I have decided to join the many weavers who are weaving dish towels…. It’s about time I gave rag runners a rest and got into some fabric making!

Designing an interesting plaid or stripe fabric isn’t as easy as it might seem.I like to look around me for inspiration. When a fabric catches my eye, I check out the width of the stripes, whether a plaid is balanced or unbalanced, and unusual color combinations. I even have a stripe page on Pinterest. But my favorite place to look is men’s shirts! Men are so lucky! For some reason, their designers come up with luscious color stories. When I am in a store with both men’s and women’s clothing, I find myself on their side…

One of the many reasons I love living in the South are the colors of the clothing. Here is a selection of juicy (men’s) shirts. Whether or not they are the colors I want to use, these plaids give me inspiration.

Men's plaid shirts

In the end, I didn’t warp anything of great interest. For my humble dish towels I chose a simple unbalanced stripe, which can be woven in a stripe or in checks.

Dishtowel start

I haven’t woven anything so fine in forever and thought I should start out simply. It’s slow going, (I’m using 8/2 cotton) but the rhythm and the process of making cloth is wonderful.

Weaving towels

 

The Last Runner/Mat…

… was annoying to weave! I carefully calculated the length of the warp allowing plenty of room to make three mats. I decided to knot the fringe after weaving, which was where things went wrong. I feel as though I allowed too much space for the fringe and ate up too much of the warp. By the time I got to the third runner, I knew it was not going to be long enough for the kitchen table. It is not fun to keep weaving, and advancing the warp, and weaving and wondering how long the &%^%^# thing is going to be!

Here you can see the cardboard I put between the mats and how much space is left for knotting. {It was too much!} I should have done hemstitching on the loom, which I much prefer to do, or perhaps I should have hemmed them, as Karen at Warped for Good did.

Fringe for the mats

It is barely long enough to be usable on the diningroom table, but it does work.

Navy rag runner/mats

Ah well. On to the next project!

More About the Woven Runner/mats

When I first wove rag runners many, many years ago, I would sit at the sewing machine and sew the strips together on the diagonal, as I would for a quilt binding. When I had a fat ball, I’d wind it on a shuttle and weave. At some point I realized though it wasn’t as tidy-looking, it was much faster to cut and overlap the fabric pieces as I go. It’s also more fun to weave because I can place the colors where I want them.

Splicing rag strips

Look at that fat roll of runners on the beam! And look at the floor around the loom! I usually don’t tidy up until the project is finished.

Woven runners, scraps

This second runner wasn’t as much fun to weave as the first one. I loved these sunny Summer colors when I picked them out of my fabric bags, but the weaving of it was boring. Luckily it looks happy on the table. This is the kitchen table and Peter and I sit across from each other the long way.

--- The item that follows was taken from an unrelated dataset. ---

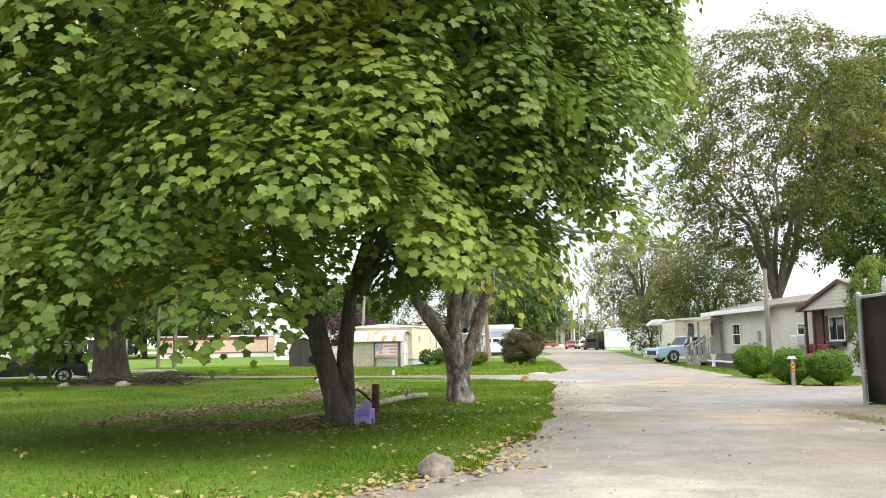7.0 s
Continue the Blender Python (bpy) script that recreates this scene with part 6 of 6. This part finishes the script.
wire((-0.15, 78.6, 5.7), (8.3, 82.1, 6.6), 0.25)
wire((-0.15, 78.6, 5.6), (8.4, 82.1, 5.4), 0.7)
wire((-12.3, 118, 8.9), (8.4, 82.1, 4.8), 0.8)
wire((-0.15, 78.6, 5.4), (-13.0, 76.4, 4.6), 0.4)
wire((-13.0, 76.4, 4.3), (-60, 60, 5.5), 0.6)
wire((-13.0, 76.4, 4.6), (-60, 62, 6.3), 0.6)
wire((-12.3, 118, 8.8), (-13.0, 76.4, 7.0), 0.8)
wire((-5.3, 40.0, 3.2), (-14.5, 52.5, 5.2), 0.3)
wire((8.3, 82.1, 7.4), (32.0, 205.0, 8.7), 1.0)
wire((8.3, 82.1, 7.7), (32.0, 205.0, 8.9), 1.0)


# ---- grass, leaves and stones ----
rng = np.random.default_rng(101)
EDGE_NP = [tuple(p) for p in EDGE]


def lawn_points(n, x0, x1, y0, y1):
    p = np.stack([rng.uniform(x0, x1, n), rng.uniform(y0, y1, n)], 1)
    return p[~inside(p, EDGE_NP)]


def bare(p):
    """How bare the soil is at each point, from 0 to 1."""
    def oval(x, y, rx, ry, rz):
        c, q = math.cos(radians(rz)), math.sin(radians(rz))
        u, v = (p[:, 0] - x) * c + (p[:, 1] - y) * q, -(p[:, 0] - x) * q + (p[:, 1] - y) * c
        return np.exp(-((u / rx) ** 4) - (v / ry) ** 2)
    track = np.maximum(oval(1.3, 39.3, 4.6, 0.95, 64), oval(2.8, 46.0, 3.6, 1.0, 88))
    maple_foot = np.exp(-((p[:, 0] - 3.3) / 1.7) ** 2 - ((p[:, 1] - 34.5) / 0.9) ** 2)
    oak_foot = np.exp(-((p[:, 0] + 6.8) / 3.0) ** 2 - ((p[:, 1] - 52.4) / 1.5) ** 2)
    return np.maximum(np.maximum(track, maple_foot), oak_foot)


def grass(name, label, p, height, width):
    keep = rng.uniform(size=len(p)) > 0.86 * bare(p)
    p = p[keep]
    n = len(p)
    c = np.column_stack([p, np.full(n, -0.03)])
    nrm = np.column_stack([rng.normal(size=(n, 2)), np.full(n, 0.25)])
    al = np.column_stack([rng.normal(size=(n, 2)) * 0.45, np.ones(n)])
    patchy = np.array([0.7 + 0.6 * noise.noise(Vector((a * 0.5, b * 0.5, 0))) for a, b in p])
    ob = link(name, leaf_mesh(name, c, nrm, al, height * rng.uniform(0.6, 1.35, n) * patchy.clip(0.45, 1.3), BLADE * np.array([width, 1]), 0.3), M_GRASS)
    return tagged(ob, label, "grass", kind="stuff")


near = np.concatenate([lawn_points(140000, -11, 9.8, 26.5, 56), lawn_points(60000, 4.5, 9.9, 26.5, 50)])
grass("lawn_grass", "short green mown grass with clover", near, 0.075, 1.6)
grass("lawn_grass", "green mown grass beyond the side drive", lawn_points(75000, -16, 13.2, 55, 80), 0.11, 2.6)
grass("lawn_grass", "green grass along the tan house", lawn_points(16000, 16, 21, 43, 70), 0.09, 2.0)
grass("lawn_grass", "green grass round the white house", lawn_points(16000, -16, -8, 32, 50), 0.09, 2.2)
edge_pts = np.array([q for q in EDGE_NP if -11 < q[0] < 14 and 26 < q[1] < 60])
tuft = edge_pts[rng.integers(len(edge_pts), size=26000)] + rng.normal(size=(26000, 2)) * 0.16
grass("verge_grass", "longer tufted grass along the pavement's edge", tuft[~inside(tuft, EDGE_NP)], 0.12, 1.5)


def scatter_leaves(name, label, p, size, z):
    n = len(p)
    c = np.column_stack([p, z + rng.uniform(0, 0.02, n)])
    nrm = np.column_stack([rng.normal(size=(n, 2)) * 0.35, np.ones(n)])
    ob = link(name, leaf_mesh(name, c, nrm, rng.normal(size=(n, 3)), size * rng.uniform(0.5, 1.3, n), MAPLE_LEAF, 0.25), M_LITTER)
    return tagged(ob, label, "fallen leaves", kind="stuff")


e = edge_pts[rng.integers(len(edge_pts), size=1500)] + rng.normal(size=(1500, 2)) * np.array([0.26, 0.26])
scatter_leaves("fallen_leaves", "dry tan leaves drifted along the verge", e, 0.055, 0.012)
q = np.column_stack([rng.normal(4.5, 3.4, 1100), rng.normal(36, 4.0, 1100)])
q = q[~inside(q, EDGE_NP)]
scatter_leaves("fallen_leaves", "dry leaves lying on the lawn", q, 0.055, 0.03)
q = np.column_stack([rng.uniform(-8, 15, 380), rng.uniform(8, 48, 380)])
q = q[inside(q, EDGE_NP)]
scatter_leaves("fallen_leaves", "stray leaves on the asphalt", q, 0.045, 0.006)

front = edge_pts[edge_pts[:, 1] < 32]
e = front[rng.integers(len(front), size=1900)] + rng.normal(size=(1900, 2)) * np.array([0.3, 0.22])
scatter_leaves("fallen_leaves", "yellow leaves caught in the lawn's front edge", e, 0.06, 0.02)
u, v = rng.normal(0, 2.6, 1500), rng.normal(0, 0.55, 1500)
q = np.column_stack([1.3 + u * math.cos(radians(64)) - v * math.sin(radians(64)), 39.3 + u * math.sin(radians(64)) + v * math.cos(radians(64))])
q = np.concatenate([q, np.column_stack([rng.normal(2.8, 0.55, 900), rng.normal(46.0, 1.9, 900)])])
scatter_leaves("fallen_leaves", "bark chips and brown leaves on the bare track", q, 0.06, 0.0)
q = np.column_stack([rng.normal(3.6, 1.3, 700), rng.normal(34.6, 0.8, 700)])
scatter_leaves("fallen_leaves", "brown leaves at the maple's foot", q, 0.06, 0.0)
M_HAY = leaf_mat("dry_grass", [(0.26, 0.20, 0.10), (0.36, 0.29, 0.15), (0.30, 0.30, 0.11)], glow=0.2)
for x, y, rx, ry, n in ((-8.4, 19.4, 0.5, 0.25, 500), (-6.4, 21.6, 0.6, 0.2, 450), (-3.6, 24.7, 0.8, 0.25, 800), (-2.9, 25.7, 0.5, 0.25, 450), (-5.3, 26.0, 0.5, 0.2, 350), (-7.6, 17.8, 0.4, 0.2, 300), (13.3, 33.5, 0.3, 1.2, 700), (12.9, 28.5, 0.3, 1.0, 600)):
    t = thing("dry_grass_tuft", x, y, 0, 0, "flattened tuft of dry tan grass on the asphalt", "grass", "dry tufts on the lot")
    c = np.column_stack([rng.normal(0, rx * 0.5, n), rng.normal(0, ry * 0.5, n), np.full(n, 0.0)])
    nrm = np.column_stack([rng.normal(size=(n, 2)), np.full(n, 0.6)])
    al = np.column_stack([rng.normal(size=(n, 2)), np.full(n, 0.55)])
    tagged(link("blades", leaf_mesh("blades", c, nrm, al, 0.1 * rng.uniform(0.5, 1.4, n), BLADE, 0.4), M_HAY, t), kind="stuff")


# loose stones: low eight-sided pebbles
def pebbles(name, label, p, size, material):
    n = len(p)
    base = np.array([(1, 0, 0), (0, 1, 0), (-1, 0, 0), (0, -1, 0), (0.1, 0.1, 0.75)])
    s = (size * rng.lognormal(0, 0.5, n))[:, None, None]
    a = rng.uniform(0, 6.28, n)
    rot = np.stack([np.stack([np.cos(a), -np.sin(a), 0 * a], 1), np.stack([np.sin(a), np.cos(a), 0 * a], 1), np.stack([0 * a, 0 * a, 1 + 0 * a], 1)], 1)
    v = np.einsum("nij,kj->nki", rot, base) * s * (1 + 0.3 * rng.normal(size=(n, 5, 1)).clip(-1, 1)) + np.column_stack([p, np.zeros(n)])[:, None]
    f = np.array([(0, 1, 4), (1, 2, 4), (2, 3, 4), (3, 0, 4)])
    faces = (f[None] + 5 * np.arange(n)[:, None, None]).reshape(-1, 3)
    m = bpy.data.meshes.new(name)
    m.vertices.add(n * 5)
    m.vertices.foreach_set("co", v.astype(np.float32).ravel())
    m.loops.add(n * 12)
    m.loops.foreach_set("vertex_index", faces.astype(np.int32).ravel())
    m.polygons.add(n * 4)
    m.polygons.foreach_set("loop_start", np.arange(0, n * 12, 3, dtype=np.int32))
    m.update(calc_edges=True)
    return tagged(link(name, m, material), label, "gravel", kind="stuff")


M_PEB = mat("loose_gravel", (0.17, 0.145, 0.12), (0.32, 0.28, 0.235), scale=9, rough=0.9, bump=0.2, fine=30, fine_amount=0.3)
q = np.column_stack([rng.uniform(-9, 16, 14000), rng.uniform(5, 50, 14000)])
q = q[inside(q, EDGE_NP)]
pebbles("loose_gravel", "small loose stones strewn over the asphalt", q, 0.011, M_PEB)
q = edge_pts[rng.integers(len(edge_pts), size=11000)] + rng.normal(size=(11000, 2)) * 0.4
q = q[inside(q, EDGE_NP)]
pebbles("loose_gravel", "pale gravel gathered along the verge", q, 0.016, M_PEB)
q = np.column_stack([rng.normal(2.5, 3.4, 2200), rng.normal(22.0, 1.6, 2200)])
pebbles("loose_gravel", "pale stones spread over the lot before the lawn", q[inside(q, EDGE_NP)], 0.008, M_PEB)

With the shrinkage, this one is just long enough so the fringe hangs down…

Kitchen table runner/may

The strips are cut 2″ wide which is what I use on the floor as well. It’s a good thickness for sturdy runner/mats, but I really like to use 1″ strips for a more “elegant” feel. A good width to make these mats is 17″ – 18″ wide so that the plate and napkin and silverware are on the mat. And the fringe should hang over the edge but not be so long that it sits in your lap and you pull the runner off when you stand up. ;-D

 

The First Runner/Mat Design

Did you notice that I am weaving again???

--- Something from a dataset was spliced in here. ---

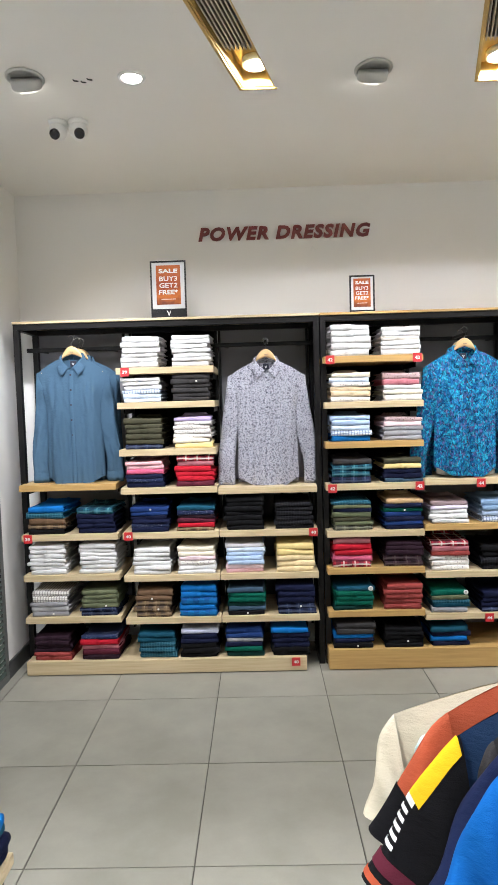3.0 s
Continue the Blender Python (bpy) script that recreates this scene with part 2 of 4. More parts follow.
M_INK = plain("navy_label", (0.012, 0.016, 0.035), 0.6)
M_LAMP = emitter("lamp_glow", (1.0, 0.95, 0.86), 14.0)
M_TAN = plain("tan_leather", (0.5, 0.4, 0.26), 0.5)


def poster_mat():
    m, nt, bs = base_mat("orange_poster")
    v = coords(nt)
    sep = nt.nodes.new("ShaderNodeSeparateXYZ")
    nt.links.new(v, sep.inputs[0])
    n = noise_of(nt, v, 22.0, 2)
    f = maths(nt, "ADD", maths(nt, "MULTIPLY", sep.outputs["Z"], 4.0), maths(nt, "MULTIPLY", n.outputs["Fac"], 0.5))
    c = ramp(nt, f, [(0.2, (0.10, 0.02, 0.012)), (0.45, (0.48, 0.13, 0.02)), (0.7, (0.28, 0.045, 0.014)), (1.0, (0.44, 0.11, 0.025))])
    nt.links.new(c, bs.inputs["Base Color"])
    bs.inputs["Roughness"].default_value = 0.5
    bs.inputs["Specular IOR Level"].default_value = 0.2
    return m


M_POSTER = poster_mat()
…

Peter took the loom apart more than usual for the move and so I needed his help to get her together again. While gathering her pieces, he decided that she needed to be oiled and cleaned. Wasn’t that nice of him? Doesn’t every girl like to be fussed over? While he was working on her over several days, I got cold feet about what I might weave on her first. What did I want to weave and would I remember how to do everything? I feel this way after every move. So of course I decided to start simply and making my usual rag runner/mats seemed safe. My first idea came from a quilt on a Modern Quilt website that I thought it was a bit dull for a quilt, but seemed like it might make an interesting rag runner/mat. I found some leftover muslin fabric from Santa making for the center section and I have lots of  bits of hand dyed cotton samples which I stripped into 2″ pieces to add at either end. It was a bit fussy to weave, but I am very pleased with the result.

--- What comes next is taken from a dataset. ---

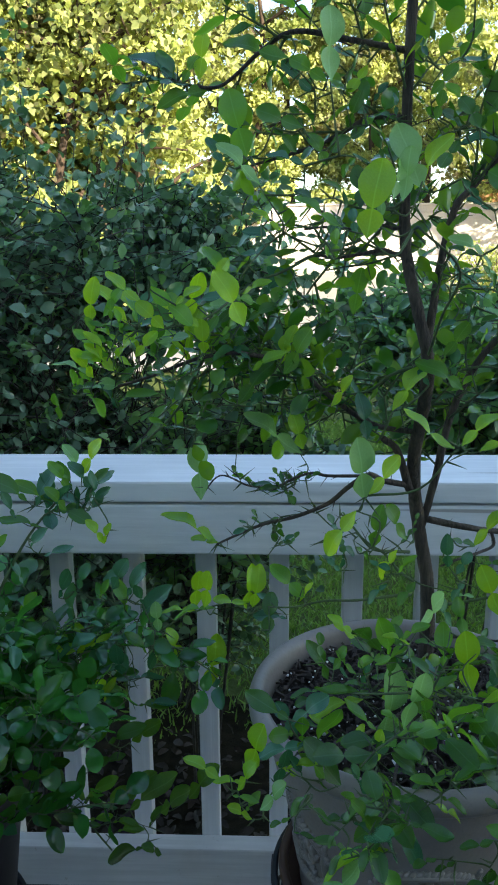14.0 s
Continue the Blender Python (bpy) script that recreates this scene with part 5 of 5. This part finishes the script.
for line, lo, count in ((left[:int(0.62 * len(left))], 0.1, 16), (stem_a, 0.3, 10), (up_a, 0.3, 4)):
    for k in range(count):
        i = int(len(line) * random.uniform(lo, 0.98))
        p = line[min(i, len(line) - 1)]
        e = p + Vector((random.gauss(-0.02, 0.08), random.uniform(0.02, 0.2), random.uniform(-0.085, 0.05)))
        sub = tree.branch([p, (p + e) / 2 + Vector((random.gauss(0, 0.015), 0, random.gauss(0.01, 0.015))), e], 0.0015, 0.0008, "branch", TWIG, 6)
        sprays(tree, sub, 5, 0.075, 5, 0.042, out=(0, 0.1, 0.2), start=0.35)
for line, way, start in ((low_m, (-0.1, -0.2, 0.1), 0.8), (low_l, (-0.1, -0.3, 0.1), 0.88), (front, (0.2, 0.0, 0.1), 0.6), (low_e, (0.2, -0.4, 0.0), 0.65), (mid_f, (-0.1, -0.2, 0.0), 0.45), (mid_g, (0.1, -0.2, -0.1), 0.45)):
    sprays(tree, line, 3, 0.075, 7, 0.044, out=way, start=start, joined=False, tones="oooogmm")
for k in range(5):
    a = random.uniform(-2.2, -0.6)
    h = Vector((math.cos(a), math.sin(a), random.uniform(0.2, 0.6)))
    tree.spray((0.25 + 0.02 * math.cos(a), 1.0 + 0.02 * math.sin(a), random.uniform(0.72, 0.80)), h, random.uniform(0.08, 0.16), 4, 0.034, r=0.0016, joined=True)
tree.finish()

bush = Plant("lime_bush", (QX, QY, QB + 0.215), "bushy young lime plant with dark glossy leaves", (LEAF_BUSH, LEAF_FILL_SHEEN, LEAF_FILL_DARK))
canes = []
for k in range(46):
    end = (random.uniform(-0.52, -0.12), random.uniform(0.93, 1.2), random.uniform(0.54, 0.79))
    if k >= 36:
        end = (random.uniform(-0.64, -0.45), random.uniform(0.9, 1.2), random.uniform(0.58, 0.76))
    end = (end[0], end[1], end[2] + 0.10 * min(1.0, max(0.0, (-0.26 - end[0]) / 0.15)))
    mid = ((QX + end[0]) / 2, (QY + end[1]) / 2, end[2] - 0.03)
    canes.append(bush.branch([(QX + random.uniform(-0.03, 0.03), QY + random.uniform(-0.03, 0.03), QB + 0.205), mid, end], 0.003, 0.0013, "cane", TWIG))
canes.append(bush.branch([(QX + 0.02, QY, QB + 0.21), (-0.32, 1.05, 0.75), (-0.26, 1.08, 0.88), (-0.20, 1.10, 0.955)], 0.003, 0.0013, "cane", TWIG))
canes.append(bush.branch([(QX + 0.02, QY, QB + 0.21), (-0.30, 1.07, 0.66), (-0.18, 1.11, 0.72), (-0.05, 1.15, 0.70)], 0.003, 0.0012, "cane", TWIG))
canes.append(bush.branch([(QX + 0.02, QY, QB + 0.21), (-0.30, 1.06, 0.58), (-0.22, 1.09, 0.48), (-0.17, 1.1, 0.40)], 0.003, 0.0012, "cane", TWIG))
bush.place([  # bush top
    (-0.179, 1.1, 0.969, -0.197, 1.101, 1.015, "p8"), (-0.183, 1.1, 0.972, -0.149, 1.098, 1.02, "n6"),
    (-0.194, 1.1, 0.953, -0.21, 1.099, 0.992, "o7s"), (-0.2, 1.09, 0.929, -0.237, 1.097, 0.961, "o7s"),
    (-0.182, 1.1, 0.924, -0.169, 1.09, 0.969, "g6s"), (-0.168, 1.1, 0.958, -0.15, 1.094, 0.984, "o7s"),
    (-0.169, 1.11, 0.952, -0.14, 1.104, 0.978, "g6s"), (-0.17, 1.1, 0.935, -0.147, 1.095, 0.959, "g6s"),
    (-0.178, 1.1, 0.924, -0.148, 1.093, 0.944, "g6s"), (-0.182, 1.1, 0.924, -0.211, 1.11, 0.953, "g6s"),
    (-0.237, 1.08, 0.938, -0.214, 1.09, 0.988, "g6s"), (-0.144, 1.047, 0.9, -0.16, 1.039, 0.935, "n6"),
    (-0.144, 1.047, 0.9, -0.139, 1.047, 0.926, "n6"),
])
bush.place([  # bush right
    (-0.033, 1.04, 0.818, -0.026, 1.035, 0.872, "n8"), (0.042, 0.973, 0.852, 0.053, 0.969, 0.9, "n8"),
    (0.082, 0.97, 0.84, 0.044, 0.967, 0.849, "g6s"), (0.072, 0.97, 0.86, 0.046, 0.972, 0.867, "g6s"),
    (-0.032, 1.166, 0.624, -0.012, 1.17, 0.708, "n8"), (-0.031, 1.03, 0.818, -0.07, 1.027, 0.826, "n5"),
    (0.036, 1, 0.844, -0.006, 0.993, 0.849, "n5"), (-0.222, 1.1, 0.801, -0.199, 1.096, 0.846, "g6s"),
    (-0.166, 1.12, 0.798, -0.149, 1.112, 0.841, "g6s"), (-0.134, 1.12, 0.795, -0.108, 1.121, 0.844, "g6s"),
    (-0.135, 1.12, 0.77, -0.147, 1.126, 0.82, "m7s"), (-0.186, 1.15, 0.731, -0.209, 1.147, 0.774, "g6s"),
    (-0.119, 1.13, 0.753, -0.086, 1.118, 0.812, "g6s"),
])
bush.place([  # bush right
    (-0.103, 1.14, 0.735, -0.107, 1.134, 0.776, "g6s"),
])
bush.place([  # bush mid
    (-0.066, 1.15, 0.684, -0.084, 1.147, 0.733, "n8"), (-0.198, 1.08, 0.73, -0.168, 1.082, 0.753, "n8"),
    (-0.198, 1.08, 0.733, -0.237, 1.085, 0.732, "n8"), (-0.19, 1.1, 0.666, -0.176, 1.097, 0.723, "o7s"),
    (-0.139, 1.12, 0.683, -0.179, 1.126, 0.683, "g6s"), (-0.203, 1.1, 0.728, -0.243, 1.103, 0.756, "m7s"),
    (-0.197, 1.05, 0.665, -0.189, 1.049, 0.702, "n8"), (-0.184, 1.05, 0.68, -0.147, 1.047, 0.707, "n8"),
    (-0.161, 1.08, 0.594, -0.112, 1.08, 0.626, "o7s"), (-0.186, 1.08, 0.6, -0.235, 1.085, 0.581, "o7s"),
    (-0.121, 1.1, 0.64, -0.081, 1.098, 0.647, "o7s"), (-0.201, 1.1, 0.491, -0.157, 1.105, 0.521, "m7s"),
    (-0.198, 1.1, 0.533, -0.168, 1.099, 0.557, "o7s"),
])
bush.place([  # bush low
    (-0.184, 1.1, 0.443, -0.251, 1.09, 0.457, "o7s"), (-0.125, 1.1, 0.405, -0.183, 1.101, 0.39, "o7s"),
    (-0.145, 1.12, 0.454, -0.077, 1.129, 0.512, "m7s"), (-0.18, 1.12, 0.457, -0.149, 1.111, 0.499, "m7s"),
    (-0.265, 1.08, 0.556, -0.215, 1.078, 0.559, "o7s"), (-0.165, 1.12, 0.416, -0.128, 1.119, 0.428, "m7s"),
    (-0.135, 1.14, 0.66, -0.091, 1.149, 0.656, "g6s"), (-0.154, 1.13, 0.717, -0.13, 1.136, 0.734, "g6s"),
    (-0.062, 1.15, 0.658, -0.037, 1.148, 0.671, "g6s"), (-0.23, 1.1, 0.511, -0.201, 1.108, 0.485, "m7s"),
    (-0.25, 1.1, 0.474, -0.229, 1.104, 0.489, "m7s"),
])

bush.place([  # bush crown
    (-0.242, 1.064, 0.95, -0.283, 1.052, 0.992, "o7s"), (-0.265, 1.08, 0.923, -0.283, 1.08, 0.96, "g7s"),
    (-0.215, 1.096, 0.948, -0.224, 1.088, 0.979, "g6s"), (-0.23, 1.072, 0.913, -0.284, 1.076, 0.925, "m5s"),
    (-0.227, 1.088, 0.943, -0.262, 1.084, 0.973, "m7s"), (-0.194, 1.064, 0.937, -0.21, 1.052, 0.972, "m7b"),
    (-0.193, 1.08, 0.961, -0.214, 1.08, 0.998, "m6b"), (-0.168, 1.096, 0.956, -0.189, 1.088, 0.995, "g7b"),
    (-0.16, 1.072, 0.952, -0.159, 1.076, 0.986, "g5s"), (-0.185, 1.088, 0.929, -0.188, 1.084, 0.963, "g6s"),
    (-0.242, 1.064, 0.889, -0.224, 1.052, 0.917, "g6s"), (-0.231, 1.08, 0.87, -0.192, 1.08, 0.884, "g5s"),
    (-0.301, 1.096, 0.866, -0.285, 1.088, 0.895, "m6s"), (-0.258, 1.072, 0.834, -0.277, 1.076, 0.866, "g6s"),
])
bush.place([  # bush crown
    (-0.329, 1.088, 0.859, -0.336, 1.084, 0.888, "g5s"), (-0.144, 1.084, 0.822, -0.127, 1.072, 0.867, "g7b"),
    (-0.195, 1.1, 0.815, -0.18, 1.1, 0.851, "g7b"), (-0.112, 1.116, 0.785, -0.117, 1.108, 0.821, "g6s"),
    (-0.087, 1.092, 0.757, -0.092, 1.096, 0.798, "p8"), (-0.169, 1.108, 0.796, -0.155, 1.104, 0.826, "m6s"),
    (-0.138, 1.084, 0.698, -0.144, 1.072, 0.745, "g7b"), (-0.107, 1.1, 0.685, -0.092, 1.1, 0.722, "g6s"),
    (-0.19, 1.116, 0.734, -0.21, 1.108, 0.766, "n6s"), (-0.181, 1.092, 0.734, -0.152, 1.096, 0.752, "n5s"),
    (-0.134, 1.108, 0.578, -0.094, 1.104, 0.612, "m8b"), (-0.208, 1.084, 0.588, -0.167, 1.072, 0.619, "m8b"),
    (-0.107, 1.1, 0.642, -0.07, 1.1, 0.651, "g6s"), (-0.138, 1.116, 0.649, -0.169, 1.108, 0.665, "m6s"),
])
bush.place([  # bush crown
    (-0.167, 1.092, 0.65, -0.154, 1.096, 0.685, "n6s"), (-0.055, 1.108, 0.484, -0.02, 1.104, 0.543, "m8b"),
    (-0.093, 1.084, 0.479, -0.053, 1.072, 0.53, "m7b"), (-0.143, 1.1, 0.488, -0.107, 1.1, 0.534, "m8b"),
    (-0.211, 1.116, 0.468, -0.185, 1.108, 0.493, "o7b"), (-0.199, 1.092, 0.459, -0.164, 1.096, 0.459, "m6s"),
    (-0.168, 1.108, 0.442, -0.131, 1.104, 0.449, "m6s"), (-0.095, 1.084, 0.408, -0.116, 1.072, 0.436, "o8b"),
    (-0.114, 1.1, 0.441, -0.097, 1.1, 0.477, "o6s"), (-0.234, 1.116, 0.484, -0.254, 1.108, 0.536, "o6s"),
    (-0.178, 1.092, 0.55, -0.143, 1.096, 0.566, "o6b"), (-0.24, 1.108, 0.661, -0.269, 1.104, 0.685, "m6s"),
    (-0.103, 1.084, 0.729, -0.123, 1.072, 0.768, "m6s"), (-0.222, 1.1, 0.759, -0.247, 1.1, 0.784, "m6s"),
])
bush.place([  # bush crown
    (-0.278, 1.116, 0.716, -0.301, 1.108, 0.745, "m6b"), (-0.308, 1.092, 0.745, -0.33, 1.096, 0.776, "m7b"),
    (-0.281, 1.108, 0.771, -0.255, 1.104, 0.806, "m7b"), (-0.31, 1.084, 0.79, -0.326, 1.072, 0.827, "o7b"),
    (-0.282, 0.954, 0.63, -0.253, 0.942, 0.673, "m8b"), (-0.283, 0.97, 0.583, -0.242, 0.97, 0.604, "m8b"),
    (-0.325, 0.986, 0.563, -0.295, 0.978, 0.613, "m7b"), (-0.315, 0.962, 0.644, -0.296, 0.966, 0.665, "m7b"),
    (-0.259, 0.978, 0.616, -0.223, 0.974, 0.622, "m6b"), (-0.219, 0.954, 0.635, -0.196, 0.942, 0.654, "m6s"),
    (-0.25, 0.97, 0.751, -0.283, 0.97, 0.765, "m6b"), (-0.28, 0.986, 0.679, -0.304, 0.978, 0.699, "m6b"),
    (-0.21, 0.962, 0.712, -0.241, 0.966, 0.72, "m7b"),
])

bush.join_feet(canes)
sprays(bush, canes[46], 4, 0.05, 5, 0.042, out=(0.3, -0.1, 0.2), start=0.8, joined=False, tones="ogg")
for line in canes[:46] + canes[47:48]:
    sprays(bush, line, 2, 0.07, 6, 0.054, out=(0.1, -0.2, 0.0), start=0.4)
bush.finish()

# ---- small things ----
bm = bmesh.new()
vs = [(-0.012, 0.0, 0.003), (-0.006, 0.006, 0.004), (-0.001, 0.001, 0.002), (0.005, 0.007, 0.004), (0.014, 0.001, 0.006), (0.005, -0.005, 0.002), (-0.001, -0.001, 0.002), (-0.006, -0.005, 0.002)]
bm.faces.new([bm.verts.new(p) for p in vs])
bmesh.ops.triangulate(bm, faces=bm.faces)
fallen = tagged(obj("fallen_leaf", bm, LEAF_MID), "small yellow-green leaf fallen on the deck", "leaf")
fallen.location = (-0.303, 1.325, 0.001)
for k in range(9):
    bm = bmesh.new()
    a, r = random.uniform(0, 6.28), random.uniform(0.012, 0.024)
    tube(bm, [(0.0, 0, 0.001), (r * 0.5, r * 0.1, 0.004), (r, 0, 0.002)], [0.0022, r * 0.2, 0.0006], 6)
    ob = tagged(obj("dry_leaf", bm, DEAD_LEAF), "small curled brown leaf caught at the deck's edge", "leaf", "dry leaves at the deck's edge")
    ob.matrix_world = pose(random.uniform(-0.6, 0.1), 1.395 + random.uniform(-0.006, 0.014), 0.003, 0, 0, random.uniform(0, 360))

Fussy striped woven runner/mats

I meant to measure the runners before washing them, but I was too excited! Shrinkage after washing is a fact of weaving and it annoys me when weavers sell pieces (which will eventually need to be washed) and don’t wash them! When it looks entirely different after washing, the customer thinks something is wrong or that it was poorly constructed…

These mats are much “messier” than I usually weave with rags. Adding colored strips on either selvedge is a bit tricky and then the spliced overlap of the natural and colored fabrics really shows. After working on it for awhile, I decided not to fret. I like the nubbly texture and the selvedges are pretty darn even given what I was weaving. I don’t usually do anything special where the center of the runner/mat will be. That area usually has candles, or a bowl of fruit or things like salt and pepper or pickles or jam!

I was planning to use this runner on the kitchen table, but decided I would prefer it in the diningroom. I put the runners across the table, so we can use them as placemats, hence the term runner/mat. I bought these multi colored plates many years ago at Tang’s Department store in Singapore. I have always loved them and I think they look very special on this runner/mat.

It feels good to have finally woven something!